Rotating machines need sensory-motor systems to stay healthy and perform well. Although the motor degrees of freedom of machinery like a wind turbine or cargo train wheelset are different compared to typical robots, most machines exist in complex environments and their characteristics change over time due to wear and maintenance. Therefore, adaptive sensory-motor systems are needed, and machines also need basic cognitive capabilities to fulfil operational goals in resource-constrained environments.

In this project we investigate neuromorphic and machine learning concepts that can enable future mechatronic machines to learn from their default behaviour, so that abnormal situations can be detected, characterised and avoided. We will bring a rotating machine with interchangeable healthy and faulty components and an industrial type vibration sensor connected to a ZedBoard.

Day	Time	Location
Wed, 27.04.2016	16:00 - 17:00	Sala Panorama
Sat, 30.04.2016	15:00 - 16:00	DISCO
Mon, 02.05.2016	15:00 - 23:00	DISCO
Tue, 03.05.2016	15:00 - 23:00	DISCO
Wed, 04.05.2016	15:00 - 23:00	DISCO
Thu, 05.05.2016	18:00 - 23:00	DISCO
Fri, 06.05.2016	14:30 - 16:00	Lecture room

Healthy Machines

Most of the first week was used to assemble and setup (partially new) hardware and record data for modelling.
During the second week we started to work on modelling, implementations and experiments. The workshop
was a great opportunity to do focused work needed to put the components and software together, and also
for people with complementary background to start working together on problems related to health monitoring
of rotating machines using low-power neuromorphic devices and neural networks.

The following approaches were outlined and investigated:

– Using a neuromorphic cochlea or simple spike-frequency encoder to transform the (analog) vibration signal to spike representation for processing with a ROLLS chip.

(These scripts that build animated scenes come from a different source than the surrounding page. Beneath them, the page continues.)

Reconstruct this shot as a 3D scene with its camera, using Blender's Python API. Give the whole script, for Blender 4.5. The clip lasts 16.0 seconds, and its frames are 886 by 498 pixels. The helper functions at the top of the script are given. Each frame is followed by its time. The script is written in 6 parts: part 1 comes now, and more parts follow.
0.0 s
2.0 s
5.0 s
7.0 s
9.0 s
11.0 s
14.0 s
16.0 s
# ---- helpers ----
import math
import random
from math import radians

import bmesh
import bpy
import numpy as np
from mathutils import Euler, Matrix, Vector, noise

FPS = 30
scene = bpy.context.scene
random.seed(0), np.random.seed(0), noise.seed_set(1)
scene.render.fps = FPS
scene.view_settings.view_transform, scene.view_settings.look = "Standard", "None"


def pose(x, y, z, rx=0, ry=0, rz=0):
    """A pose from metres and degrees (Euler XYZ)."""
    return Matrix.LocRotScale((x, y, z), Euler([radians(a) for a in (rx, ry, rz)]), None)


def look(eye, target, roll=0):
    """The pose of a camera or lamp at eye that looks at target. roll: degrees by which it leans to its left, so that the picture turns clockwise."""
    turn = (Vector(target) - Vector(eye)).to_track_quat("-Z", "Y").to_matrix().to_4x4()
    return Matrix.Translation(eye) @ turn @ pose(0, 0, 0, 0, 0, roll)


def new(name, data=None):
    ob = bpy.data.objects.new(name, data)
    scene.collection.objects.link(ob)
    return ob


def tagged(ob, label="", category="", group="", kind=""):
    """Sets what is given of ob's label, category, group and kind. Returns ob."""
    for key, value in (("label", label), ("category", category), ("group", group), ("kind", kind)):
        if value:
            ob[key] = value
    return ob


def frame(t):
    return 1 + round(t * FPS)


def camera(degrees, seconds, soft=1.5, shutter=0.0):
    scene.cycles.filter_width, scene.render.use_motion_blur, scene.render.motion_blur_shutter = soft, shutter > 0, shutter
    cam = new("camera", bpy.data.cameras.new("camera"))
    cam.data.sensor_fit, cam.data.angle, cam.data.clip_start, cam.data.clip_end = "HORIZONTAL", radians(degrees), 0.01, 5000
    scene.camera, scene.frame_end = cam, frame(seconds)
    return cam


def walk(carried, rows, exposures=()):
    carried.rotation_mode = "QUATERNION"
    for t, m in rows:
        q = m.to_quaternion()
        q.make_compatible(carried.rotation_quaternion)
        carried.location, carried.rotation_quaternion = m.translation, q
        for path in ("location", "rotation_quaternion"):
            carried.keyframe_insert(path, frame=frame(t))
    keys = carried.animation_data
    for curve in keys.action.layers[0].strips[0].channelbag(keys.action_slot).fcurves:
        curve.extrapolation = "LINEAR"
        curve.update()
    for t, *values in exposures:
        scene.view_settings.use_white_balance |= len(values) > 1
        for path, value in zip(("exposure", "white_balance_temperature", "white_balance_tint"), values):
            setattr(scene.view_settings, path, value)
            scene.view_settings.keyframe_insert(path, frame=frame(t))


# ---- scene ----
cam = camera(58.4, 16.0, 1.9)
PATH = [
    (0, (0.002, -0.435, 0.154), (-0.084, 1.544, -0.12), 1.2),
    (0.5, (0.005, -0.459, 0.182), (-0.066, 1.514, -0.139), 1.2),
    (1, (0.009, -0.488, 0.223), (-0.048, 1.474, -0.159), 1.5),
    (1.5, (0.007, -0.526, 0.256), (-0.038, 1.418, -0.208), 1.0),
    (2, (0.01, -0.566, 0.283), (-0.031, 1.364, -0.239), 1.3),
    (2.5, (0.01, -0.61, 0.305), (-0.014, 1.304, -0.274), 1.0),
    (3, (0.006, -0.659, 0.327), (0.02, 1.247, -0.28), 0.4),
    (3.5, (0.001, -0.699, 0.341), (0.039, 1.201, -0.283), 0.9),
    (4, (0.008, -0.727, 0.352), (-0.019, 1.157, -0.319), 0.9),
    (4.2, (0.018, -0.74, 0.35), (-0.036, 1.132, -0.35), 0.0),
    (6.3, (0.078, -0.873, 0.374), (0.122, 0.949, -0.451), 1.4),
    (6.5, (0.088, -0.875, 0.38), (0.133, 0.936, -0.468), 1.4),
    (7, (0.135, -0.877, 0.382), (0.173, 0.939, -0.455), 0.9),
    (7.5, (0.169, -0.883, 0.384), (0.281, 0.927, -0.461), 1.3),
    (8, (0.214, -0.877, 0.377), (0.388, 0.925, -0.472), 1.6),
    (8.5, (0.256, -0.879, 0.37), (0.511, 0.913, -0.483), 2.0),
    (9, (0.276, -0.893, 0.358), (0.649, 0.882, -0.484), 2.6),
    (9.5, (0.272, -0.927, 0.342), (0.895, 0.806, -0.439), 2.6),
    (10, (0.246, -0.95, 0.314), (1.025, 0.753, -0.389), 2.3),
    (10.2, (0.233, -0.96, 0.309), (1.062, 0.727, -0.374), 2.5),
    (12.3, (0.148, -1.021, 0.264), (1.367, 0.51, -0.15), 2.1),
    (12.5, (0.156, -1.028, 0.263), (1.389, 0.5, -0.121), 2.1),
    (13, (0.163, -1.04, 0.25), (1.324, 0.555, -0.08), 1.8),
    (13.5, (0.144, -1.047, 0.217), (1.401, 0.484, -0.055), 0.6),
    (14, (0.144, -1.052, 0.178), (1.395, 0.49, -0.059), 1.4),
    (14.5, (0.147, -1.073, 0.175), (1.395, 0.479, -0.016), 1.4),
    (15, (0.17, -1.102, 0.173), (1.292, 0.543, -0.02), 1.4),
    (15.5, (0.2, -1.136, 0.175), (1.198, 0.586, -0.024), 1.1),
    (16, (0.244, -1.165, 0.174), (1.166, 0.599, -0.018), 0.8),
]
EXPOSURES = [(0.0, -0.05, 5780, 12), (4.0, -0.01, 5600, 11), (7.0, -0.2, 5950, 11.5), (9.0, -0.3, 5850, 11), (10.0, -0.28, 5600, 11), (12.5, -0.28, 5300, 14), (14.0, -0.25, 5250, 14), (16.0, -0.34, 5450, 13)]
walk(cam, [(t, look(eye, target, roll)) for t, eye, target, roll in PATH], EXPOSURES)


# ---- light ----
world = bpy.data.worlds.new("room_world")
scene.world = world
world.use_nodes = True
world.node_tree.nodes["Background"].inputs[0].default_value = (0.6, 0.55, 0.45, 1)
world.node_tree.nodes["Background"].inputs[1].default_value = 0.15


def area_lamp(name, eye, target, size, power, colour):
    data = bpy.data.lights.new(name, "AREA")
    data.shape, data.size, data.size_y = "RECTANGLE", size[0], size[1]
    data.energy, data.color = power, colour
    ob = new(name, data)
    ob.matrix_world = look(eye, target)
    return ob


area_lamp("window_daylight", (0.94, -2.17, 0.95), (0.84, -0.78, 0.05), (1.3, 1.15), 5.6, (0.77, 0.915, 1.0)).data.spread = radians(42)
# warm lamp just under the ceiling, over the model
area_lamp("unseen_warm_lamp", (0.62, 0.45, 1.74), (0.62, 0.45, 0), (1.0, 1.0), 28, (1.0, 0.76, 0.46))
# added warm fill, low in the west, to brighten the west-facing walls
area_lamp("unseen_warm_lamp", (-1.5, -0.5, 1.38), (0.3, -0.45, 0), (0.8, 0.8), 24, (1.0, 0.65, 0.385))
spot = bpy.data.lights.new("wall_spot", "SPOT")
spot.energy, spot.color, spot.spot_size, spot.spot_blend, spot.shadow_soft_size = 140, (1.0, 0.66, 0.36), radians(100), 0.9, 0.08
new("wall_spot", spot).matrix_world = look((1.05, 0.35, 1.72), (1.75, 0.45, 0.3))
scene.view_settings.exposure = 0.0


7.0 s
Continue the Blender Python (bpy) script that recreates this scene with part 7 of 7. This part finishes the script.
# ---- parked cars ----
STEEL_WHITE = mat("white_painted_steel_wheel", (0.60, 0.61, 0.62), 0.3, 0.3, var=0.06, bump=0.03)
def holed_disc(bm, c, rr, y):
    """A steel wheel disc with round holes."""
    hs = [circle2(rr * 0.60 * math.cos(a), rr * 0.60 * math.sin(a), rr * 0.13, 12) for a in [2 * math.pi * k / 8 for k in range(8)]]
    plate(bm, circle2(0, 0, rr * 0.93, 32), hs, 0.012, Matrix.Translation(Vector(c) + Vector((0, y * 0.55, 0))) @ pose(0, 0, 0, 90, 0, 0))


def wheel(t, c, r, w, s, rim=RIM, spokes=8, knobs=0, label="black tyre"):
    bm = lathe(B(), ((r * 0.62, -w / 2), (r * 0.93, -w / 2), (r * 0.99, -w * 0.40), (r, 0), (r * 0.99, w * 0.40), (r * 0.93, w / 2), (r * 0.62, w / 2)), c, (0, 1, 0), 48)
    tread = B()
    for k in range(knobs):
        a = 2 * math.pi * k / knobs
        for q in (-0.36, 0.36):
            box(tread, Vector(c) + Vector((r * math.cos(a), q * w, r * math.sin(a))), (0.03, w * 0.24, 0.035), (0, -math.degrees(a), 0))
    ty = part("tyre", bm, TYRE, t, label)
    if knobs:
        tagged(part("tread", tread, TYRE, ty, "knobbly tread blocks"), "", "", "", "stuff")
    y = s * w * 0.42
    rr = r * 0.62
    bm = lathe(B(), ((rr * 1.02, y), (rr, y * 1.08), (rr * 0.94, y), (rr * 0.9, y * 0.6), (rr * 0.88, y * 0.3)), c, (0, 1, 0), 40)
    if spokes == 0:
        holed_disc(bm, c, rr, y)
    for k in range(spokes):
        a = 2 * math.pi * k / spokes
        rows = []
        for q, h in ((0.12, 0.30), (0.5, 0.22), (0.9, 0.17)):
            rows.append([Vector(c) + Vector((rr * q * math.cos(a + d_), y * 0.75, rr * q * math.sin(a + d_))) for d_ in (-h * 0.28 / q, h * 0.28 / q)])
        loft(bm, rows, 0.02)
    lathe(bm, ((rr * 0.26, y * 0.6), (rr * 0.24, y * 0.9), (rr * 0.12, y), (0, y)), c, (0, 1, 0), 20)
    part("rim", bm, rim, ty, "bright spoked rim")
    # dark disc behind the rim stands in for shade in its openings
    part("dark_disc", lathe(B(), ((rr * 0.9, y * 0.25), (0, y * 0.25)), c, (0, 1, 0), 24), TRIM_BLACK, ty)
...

– Using recurrent neural networks like an echo-state network and a supervised classifier to process samples from the ADC.

– Using unsupervised feature learning in combination with a 1-class classifier / anomaly detector to process samples from the ADC. We worked on an online implementation of machine learning algorithms inspired by self-organisation in visual cortex in the FPGA on the ZedBoard.

Rotating machine

Miniature rotating machine used for the experiments. The electric motor drives a rolling element bearing that can be replaced online. A vibration sensor is used to monitor the machine, which either has a healthy or faulty bearing.

ZedBrain

ZedBoard with ADC pmod (Maxim MAXREFDES#5) and custom amplifier for the vibration sensor.

AER Interface

We developed an AER output from the ZedBoard that encodes the vibration signal in the form of spikes. The AER events are sent to the PMOD port and are visualised with a SmartScope. The algorithm is outlined in aer_coder.c (below).

EchoState Networks

Damir Vodenicarevic and Christopher Bennett did experiments with EchoState Networks and found that a network with a few hundred neurons could accurately classify recorded vibration signals corresponding to a healthy or faulty machine. The image shows an example of the output from the network (0: healthy, 1: faulty) over time for a recorded signal that was not used during training of the network.

Brian Modelling

Andreas Ternstedt (with support from Ole, Federico, Giacomo, Dora) worked on spiking neural network models for feature learning in Brian aiming to develop a network that can be implemented on the ROLLS chip. Work in progress... The image is a snapshot from a simulation illustrating a change in the temporal structure of spikes when a fault appears in the bearing of the machine.

Online Feature Learning

We worked on an online implementation of a machine learning algorithm for unsupervised feature learning in the FPGA on the ZedBoard. The goal is to combine the feature learning system with a one-class classifier / anomaly detector to enable learning of normal conditions and detection of abnormal conditions. Work in progress...

Features learned from vibration signal (black) using a software implementation of the algorithm (Martin del Campo & Sandin, MLSSP 2013), which essentially is an accelerated version of the algorithm desribed by Smith & Lewicki in their 2006 Nature paper on Efficient Auditory Coding (included below). In terms of spiking neural networks you can think of the atoms as something similar to spike-time averages (STA's) of nonlinear neurons. The algorithm produce events (red triangles) and the resulting residual of the signal (blue) is approximately normally distributed after training.